High input cost to hit growth

Manufacturing sector strained

High input cost to hit growth

An in-depth survey on performance of a range of manufacturing sectors conducted by CII reveals that high inflation and input cost are inhibiting manufacturing sector growth.

In a subtle manner, the survey has cautioned that the ongoing growth of the economy may be affected if the expansion of key manufacturing sector comes under strain in the absence of remedial measures to remove emerging factors inhibiting growth momentum.  

“Soaring inflation, rising input cost and slow growth in capacity addition are some of the reasons that are inhibiting growth in specific sectors,” CII Director General Chandrajit Banerjee said.

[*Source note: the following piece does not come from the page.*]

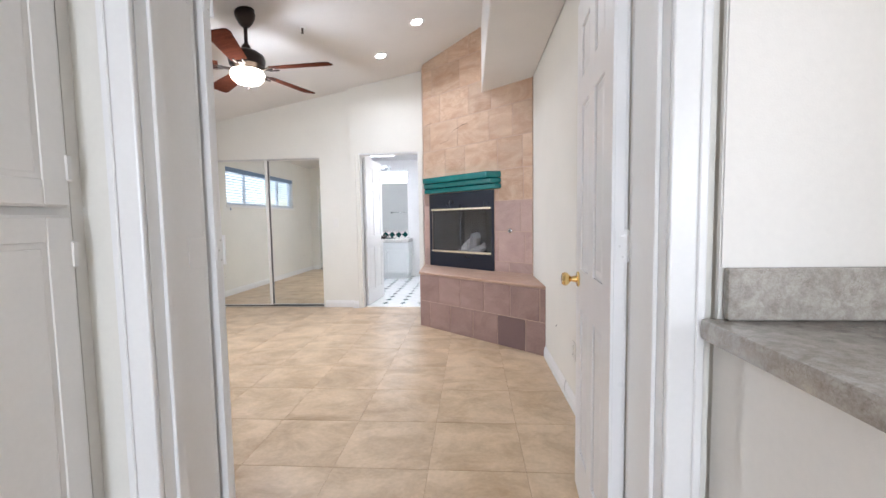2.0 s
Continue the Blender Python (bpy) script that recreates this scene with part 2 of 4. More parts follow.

The Survey lists factors inhibiting growth momentum of manufacturing sector The CII survey shows that out of 35 sectors reporting for sales, 18 sectors recorded excellent growth, 5 sectors reported high growth, 10 sectors reported moderate growth and 2 registered negative growth. The Survey while tracking export performance of manufacturing industries reveals that out of 24 sectors reporting exports, 14 were in the excellent growth category, two had shown high growth, four sectors were in the moderate growth category and three segments reported negative growth.

There are sectors, which have recovered sharply and grow at over 20 per cent while some have remained in the moderate growth range of 0-10 per cent during April-September, 2010-11 over the same period last year, it said. Out of 127 sectors covered by the survey, 43 sectors including natural gas and vehicle industry have registered an excellent growth rate of more than 20 per cent in April- September, 2010 compared to 14 sectors in the same period last year.

Sectors registering high growth rate, however, have decreased from 30 last year to 22 sectors in the first half of the fiscal. Sectors reporting high growth rate include, crude oil, power cables and consumer non-durables like cigarettes and home and personal care.